Images are not part of the copy; transcribe all the data exactly.

╔══

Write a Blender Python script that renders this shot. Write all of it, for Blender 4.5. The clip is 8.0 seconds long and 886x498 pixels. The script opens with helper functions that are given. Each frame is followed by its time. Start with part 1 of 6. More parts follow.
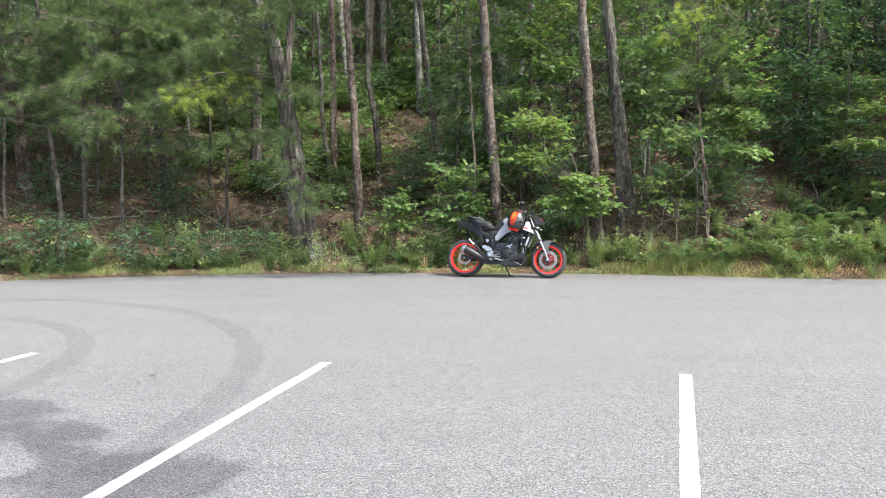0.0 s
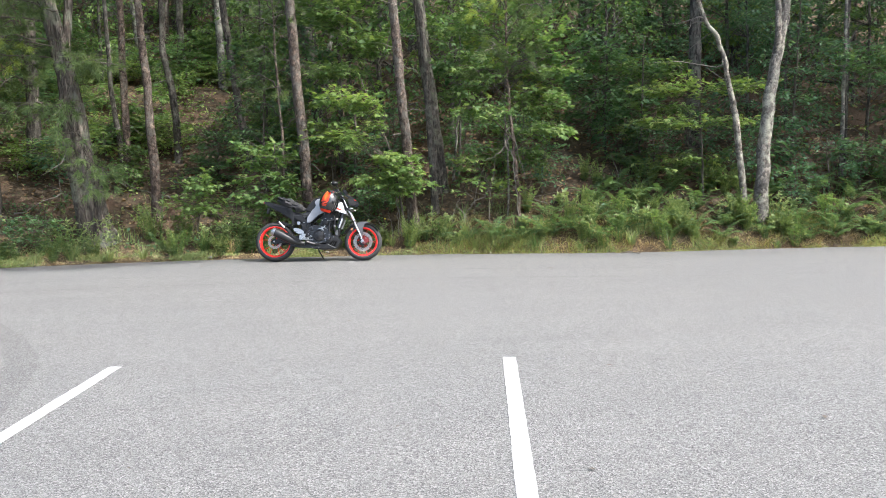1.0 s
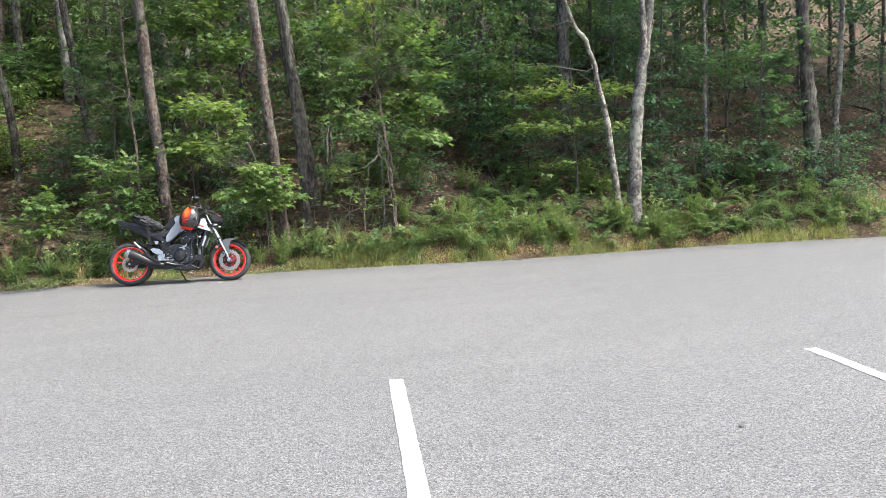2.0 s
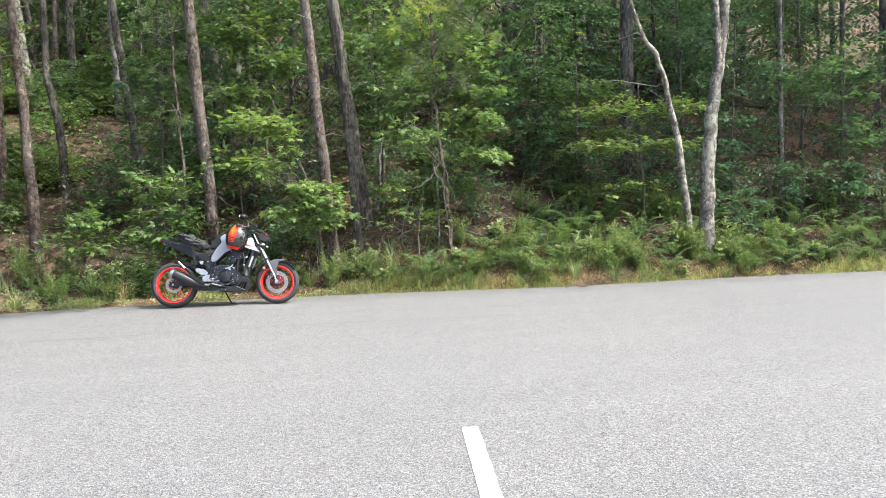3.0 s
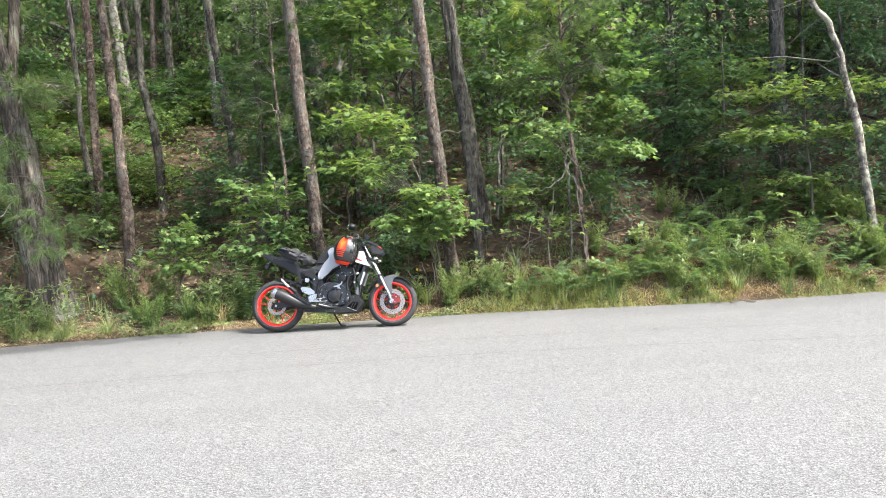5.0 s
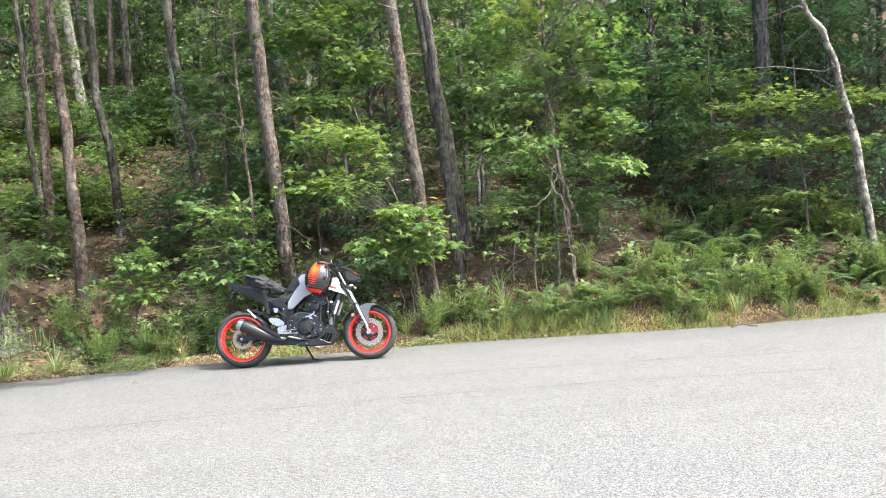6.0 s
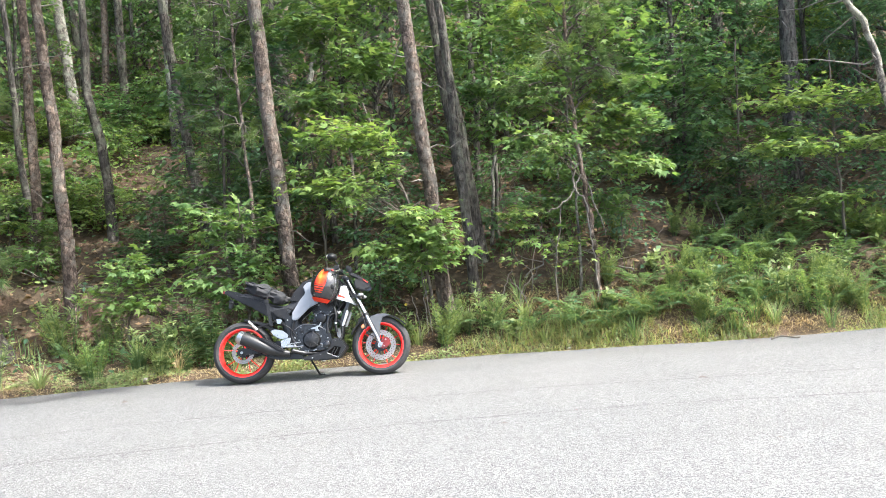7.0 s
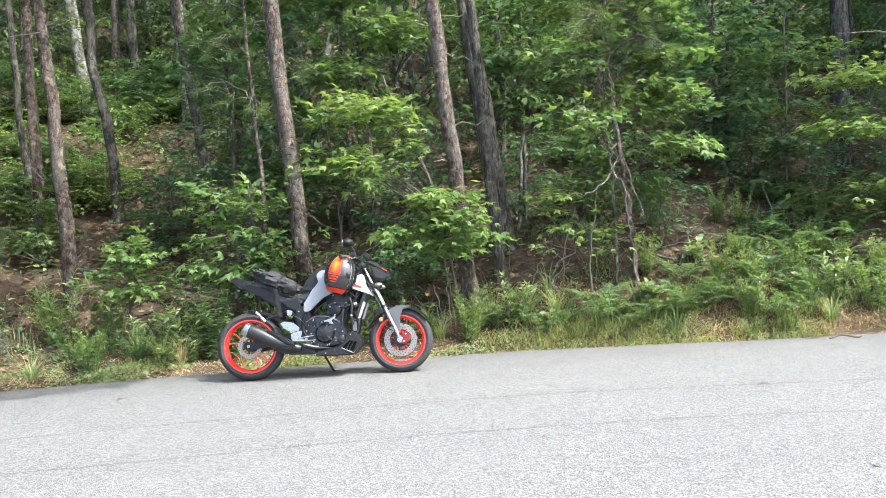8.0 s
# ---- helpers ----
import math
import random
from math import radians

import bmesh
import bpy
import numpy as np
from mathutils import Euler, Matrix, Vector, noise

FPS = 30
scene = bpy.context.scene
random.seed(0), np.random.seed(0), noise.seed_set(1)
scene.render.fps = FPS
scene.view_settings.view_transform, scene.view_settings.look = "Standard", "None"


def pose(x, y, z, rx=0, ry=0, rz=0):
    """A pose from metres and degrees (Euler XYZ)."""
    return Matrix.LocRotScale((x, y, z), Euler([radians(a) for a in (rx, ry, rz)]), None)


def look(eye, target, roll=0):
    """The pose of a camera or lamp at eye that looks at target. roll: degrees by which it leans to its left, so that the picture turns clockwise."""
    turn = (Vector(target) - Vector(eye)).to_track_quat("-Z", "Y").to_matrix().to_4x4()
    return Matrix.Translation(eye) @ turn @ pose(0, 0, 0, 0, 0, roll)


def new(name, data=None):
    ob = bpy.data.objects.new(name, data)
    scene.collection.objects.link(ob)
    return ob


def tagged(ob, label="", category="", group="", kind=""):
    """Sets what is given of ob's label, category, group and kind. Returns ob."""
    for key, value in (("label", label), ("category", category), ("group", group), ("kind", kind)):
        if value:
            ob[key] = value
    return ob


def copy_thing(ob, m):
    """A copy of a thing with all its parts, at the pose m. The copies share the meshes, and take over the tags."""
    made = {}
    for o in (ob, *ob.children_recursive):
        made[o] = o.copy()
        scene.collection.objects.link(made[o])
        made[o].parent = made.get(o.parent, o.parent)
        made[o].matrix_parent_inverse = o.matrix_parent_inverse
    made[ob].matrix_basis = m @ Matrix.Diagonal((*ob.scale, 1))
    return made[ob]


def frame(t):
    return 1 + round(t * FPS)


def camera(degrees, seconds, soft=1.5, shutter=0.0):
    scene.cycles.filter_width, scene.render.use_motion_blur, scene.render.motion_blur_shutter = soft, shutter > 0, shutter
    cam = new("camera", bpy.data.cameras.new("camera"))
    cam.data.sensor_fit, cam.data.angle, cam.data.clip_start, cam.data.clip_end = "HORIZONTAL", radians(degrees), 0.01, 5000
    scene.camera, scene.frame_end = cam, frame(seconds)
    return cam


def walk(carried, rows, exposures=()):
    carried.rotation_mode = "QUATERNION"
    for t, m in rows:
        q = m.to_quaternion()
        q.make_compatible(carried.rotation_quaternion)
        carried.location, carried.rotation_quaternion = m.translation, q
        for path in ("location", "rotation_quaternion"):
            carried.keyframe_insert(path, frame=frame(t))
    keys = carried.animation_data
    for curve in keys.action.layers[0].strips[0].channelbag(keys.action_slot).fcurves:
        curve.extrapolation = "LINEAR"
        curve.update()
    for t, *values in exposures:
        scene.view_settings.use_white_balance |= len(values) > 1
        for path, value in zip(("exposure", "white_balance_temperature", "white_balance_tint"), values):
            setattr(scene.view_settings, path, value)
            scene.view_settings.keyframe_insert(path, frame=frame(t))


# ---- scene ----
cam = camera(57.3, 8.0, soft=0.75)
PATH = [
    (0, (0.551, 0.231, 1.37), (0.4258, 2.222, 1.235), -0.4),
    (0.5, (0.594, 0.407, 1.379), (0.6234, 2.401, 1.225), -1.1),
    (1, (0.559, 0.705, 1.348), (0.89, 2.669, 1.161), -0.9),
    (1.5, (0.621, 0.964, 1.337), (1.205, 2.867, 1.146), -2.2),
    (1.7, (0.658, 1.087, 1.308), (1.303, 2.972, 1.125), -2.5),
    (2.8, (0.675, 1.917, 1.229), (1.21, 3.841, 1.126), -2.0),
    (3, (0.697, 2.094, 1.217), (1.226, 4.02, 1.119), -1.9),
    (3.5, (0.75, 2.529, 1.232), (1.245, 4.465, 1.128), -2.1),
    (4, (0.623, 2.981, 1.225), (0.943, 4.953, 1.149), -3.1),
    (4.5, (0.594, 3.39, 1.218), (0.899, 5.366, 1.143), -3.2),
    (5.8, (0.557, 4.398, 1.279), (0.898, 6.368, 1.229), -3.4),
    (6, (0.571, 4.546, 1.272), (0.956, 6.508, 1.243), -3.9),
    (6.5, (0.552, 4.894, 1.292), (0.941, 6.856, 1.265), -3.9),
    (7, (0.512, 5.279, 1.303), (0.903, 7.24, 1.281), -3.9),
    (7.5, (0.586, 5.655, 1.297), (0.976, 7.617, 1.268), -3.7),
    (8, (0.561, 6.024, 1.314), (0.911, 7.992, 1.257), -3.3),
]
LIFT = [(0.0, 1.88, 6020, 7), (0.5, 1.85, 6020, 7), (1.0, 1.77, 6020, 7), (1.5, 1.70, 6020, 7), (3.0, 2.01, 6080, 7), (3.5, 1.97, 6080, 7),
        (4.0, 2.05, 6100, 7), (4.5, 2.13, 6100, 7), (6.0, 2.27, 6110, 6), (6.5, 2.32, 6140, 6), (7.0, 2.35, 5990, 6), (8.0, 2.29, 5870, 5)]
walk(cam, [(t, look(eye, target, roll)) for t, eye, target, roll in PATH], LIFT)

# ---- light ----
SUN_TO = Vector((0.48, -0.35, 0.80)).normalized()
SUN_ELEV = math.asin(SUN_TO.z)
SUN_AZ = math.atan2(SUN_TO.x, SUN_TO.y)
world = bpy.data.worlds.new("sky")
scene.world = world
world.use_nodes = True
sky = world.node_tree.nodes.new("ShaderNodeTexSky")
sky.sky_type = "NISHITA"
sky.sun_disc = False
sky.sun_elevation = SUN_ELEV
sky.sun_rotation = SUN_AZ
sky.air_density, sky.dust_density, sky.ozone_density = 0.9, 5.6, 0.45
back = world.node_tree.nodes["Background"]
back.inputs["Strength"].default_value = 0.15
world.node_tree.links.new(sky.outputs[0], back.inputs["Color"])
lamp = bpy.data.lights.new("sun", "SUN")
lamp.energy, lamp.angle, lamp.color = 2.0, radians(0.53), (1.0, 0.95, 0.87)
sun = new("sun", lamp)
sun.matrix_world = look((0, 0, 40), Vector((0, 0, 40)) - SUN_TO)


# ---- materials ----
def shader(name, rough=0.6, metal=0.0, spec=0.5):
    m = bpy.data.materials.new(name)
    m.use_nodes = True
    nt = m.node_tree
    b = nt.nodes["Principled BSDF"]
    b.inputs["Roughness"].default_value = rough
    b.inputs["Metallic"].default_value = metal
    b.inputs["Specular IOR Level"].default_value = spec
    return m, nt, b


def ramp(nt, source, stops):
    r = nt.nodes.new("ShaderNodeValToRGB")
    while len(r.color_ramp.elements) < len(stops):
        r.color_ramp.elements.new(0.5)
    for e, (p, c) in zip(r.color_ramp.elements, stops):
        e.position = p
        e.color = (*c, 1)
    nt.links.new(source, r.inputs["Fac"])
    return r.outputs["Color"]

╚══

- [Output of the task]
Write a Blender Python script that renders this shot. Write all of it, for Blender 4.5. The clip is 8.0 seconds long and 886x498 pixels. The script opens with helper functions that are given. Each frame is followed by its time. Start with part 1 of 6. More parts follow.
0.0 s
1.0 s
2.0 s
3.0 s
5.0 s
6.0 s
7.0 s
8.0 s
# ---- helpers ----
import math
import random
from math import radians

import bmesh
import bpy
import numpy as np
from mathutils import Euler, Matrix, Vector, noise

FPS = 30
scene = bpy.context.scene
random.seed(0), np.random.seed(0), noise.seed_set(1)
scene.render.fps = FPS
scene.view_settings.view_transform, scene.view_settings.look = "Standard", "None"


def pose(x, y, z, rx=0, ry=0, rz=0):
    """A pose from metres and degrees (Euler XYZ)."""
    return Matrix.LocRotScale((x, y, z), Euler([radians(a) for a in (rx, ry, rz)]), None)


def look(eye, target, roll=0):
    """The pose of a camera or lamp at eye that looks at target. roll: degrees by which it leans to its left, so that the picture turns clockwise."""
    turn = (Vector(target) - Vector(eye)).to_track_quat("-Z", "Y").to_matrix().to_4x4()
    return Matrix.Translation(eye) @ turn @ pose(0, 0, 0, 0, 0, roll)


def new(name, data=None):
    ob = bpy.data.objects.new(name, data)
    scene.collection.objects.link(ob)
    return ob


def tagged(ob, label="", category="", group="", kind=""):
    """Sets what is given of ob's label, category, group and kind. Returns ob."""
    for key, value in (("label", label), ("category", category), ("group", group), ("kind", kind)):
        if value:
            ob[key] = value
    return ob


def copy_thing(ob, m):
    """A copy of a thing with all its parts, at the pose m. The copies share the meshes, and take over the tags."""
    made = {}
    for o in (ob, *ob.children_recursive):
        made[o] = o.copy()
        scene.collection.objects.link(made[o])
        made[o].parent = made.get(o.parent, o.parent)
        made[o].matrix_parent_inverse = o.matrix_parent_inverse
    made[ob].matrix_basis = m @ Matrix.Diagonal((*ob.scale, 1))
    return made[ob]


def frame(t):
    return 1 + round(t * FPS)


def camera(degrees, seconds, soft=1.5, shutter=0.0):
    scene.cycles.filter_width, scene.render.use_motion_blur, scene.render.motion_blur_shutter = soft, shutter > 0, shutter
    cam = new("camera", bpy.data.cameras.new("camera"))
    cam.data.sensor_fit, cam.data.angle, cam.data.clip_start, cam.data.clip_end = "HORIZONTAL", radians(degrees), 0.01, 5000
    scene.camera, scene.frame_end = cam, frame(seconds)
    return cam


def walk(carried, rows, exposures=()):
    carried.rotation_mode = "QUATERNION"
    for t, m in rows:
        q = m.to_quaternion()
        q.make_compatible(carried.rotation_quaternion)
        carried.location, carried.rotation_quaternion = m.translation, q
        for path in ("location", "rotation_quaternion"):
            carried.keyframe_insert(path, frame=frame(t))
    keys = carried.animation_data
    for curve in keys.action.layers[0].strips[0].channelbag(keys.action_slot).fcurves:
        curve.extrapolation = "LINEAR"
        curve.update()
    for t, *values in exposures:
        scene.view_settings.use_white_balance |= len(values) > 1
        for path, value in zip(("exposure", "white_balance_temperature", "white_balance_tint"), values):
            setattr(scene.view_settings, path, value)
            scene.view_settings.keyframe_insert(path, frame=frame(t))


# ---- scene ----
cam = camera(57.3, 8.0, soft=0.75)
PATH = [
    (0, (0.551, 0.231, 1.37), (0.4258, 2.222, 1.235), -0.4),
    (0.5, (0.594, 0.407, 1.379), (0.6234, 2.401, 1.225), -1.1),
    (1, (0.559, 0.705, 1.348), (0.89, 2.669, 1.161), -0.9),
    (1.5, (0.621, 0.964, 1.337), (1.205, 2.867, 1.146), -2.2),
    (1.7, (0.658, 1.087, 1.308), (1.303, 2.972, 1.125), -2.5),
    (2.8, (0.675, 1.917, 1.229), (1.21, 3.841, 1.126), -2.0),
    (3, (0.697, 2.094, 1.217), (1.226, 4.02, 1.119), -1.9),
    (3.5, (0.75, 2.529, 1.232), (1.245, 4.465, 1.128), -2.1),
    (4, (0.623, 2.981, 1.225), (0.943, 4.953, 1.149), -3.1),
    (4.5, (0.594, 3.39, 1.218), (0.899, 5.366, 1.143), -3.2),
    (5.8, (0.557, 4.398, 1.279), (0.898, 6.368, 1.229), -3.4),
    (6, (0.571, 4.546, 1.272), (0.956, 6.508, 1.243), -3.9),
    (6.5, (0.552, 4.894, 1.292), (0.941, 6.856, 1.265), -3.9),
    (7, (0.512, 5.279, 1.303), (0.903, 7.24, 1.281), -3.9),
    (7.5, (0.586, 5.655, 1.297), (0.976, 7.617, 1.268), -3.7),
    (8, (0.561, 6.024, 1.314), (0.911, 7.992, 1.257), -3.3),
]
LIFT = [(0.0, 1.88, 6020, 7), (0.5, 1.85, 6020, 7), (1.0, 1.77, 6020, 7), (1.5, 1.70, 6020, 7), (3.0, 2.01, 6080, 7), (3.5, 1.97, 6080, 7),
        (4.0, 2.05, 6100, 7), (4.5, 2.13, 6100, 7), (6.0, 2.27, 6110, 6), (6.5, 2.32, 6140, 6), (7.0, 2.35, 5990, 6), (8.0, 2.29, 5870, 5)]
walk(cam, [(t, look(eye, target, roll)) for t, eye, target, roll in PATH], LIFT)

# ---- light ----
SUN_TO = Vector((0.48, -0.35, 0.80)).normalized()
SUN_ELEV = math.asin(SUN_TO.z)
SUN_AZ = math.atan2(SUN_TO.x, SUN_TO.y)
world = bpy.data.worlds.new("sky")
scene.world = world
world.use_nodes = True
sky = world.node_tree.nodes.new("ShaderNodeTexSky")
sky.sky_type = "NISHITA"
sky.sun_disc = False
sky.sun_elevation = SUN_ELEV
sky.sun_rotation = SUN_AZ
sky.air_density, sky.dust_density, sky.ozone_density = 0.9, 5.6, 0.45
back = world.node_tree.nodes["Background"]
back.inputs["Strength"].default_value = 0.15
world.node_tree.links.new(sky.outputs[0], back.inputs["Color"])
lamp = bpy.data.lights.new("sun", "SUN")
lamp.energy, lamp.angle, lamp.color = 2.0, radians(0.53), (1.0, 0.95, 0.87)
sun = new("sun", lamp)
sun.matrix_world = look((0, 0, 40), Vector((0, 0, 40)) - SUN_TO)


# ---- materials ----
def shader(name, rough=0.6, metal=0.0, spec=0.5):
    m = bpy.data.materials.new(name)
    m.use_nodes = True
    nt = m.node_tree
    b = nt.nodes["Principled BSDF"]
    b.inputs["Roughness"].default_value = rough
    b.inputs["Metallic"].default_value = metal
    b.inputs["Specular IOR Level"].default_value = spec
    return m, nt, b


def ramp(nt, source, stops):
    r = nt.nodes.new("ShaderNodeValToRGB")
    while len(r.color_ramp.elements) < len(stops):
        r.color_ramp.elements.new(0.5)
    for e, (p, c) in zip(r.color_ramp.elements, stops):
        e.position = p
        e.color = (*c, 1)
    nt.links.new(source, r.inputs["Fac"])
    return r.outputs["Color"]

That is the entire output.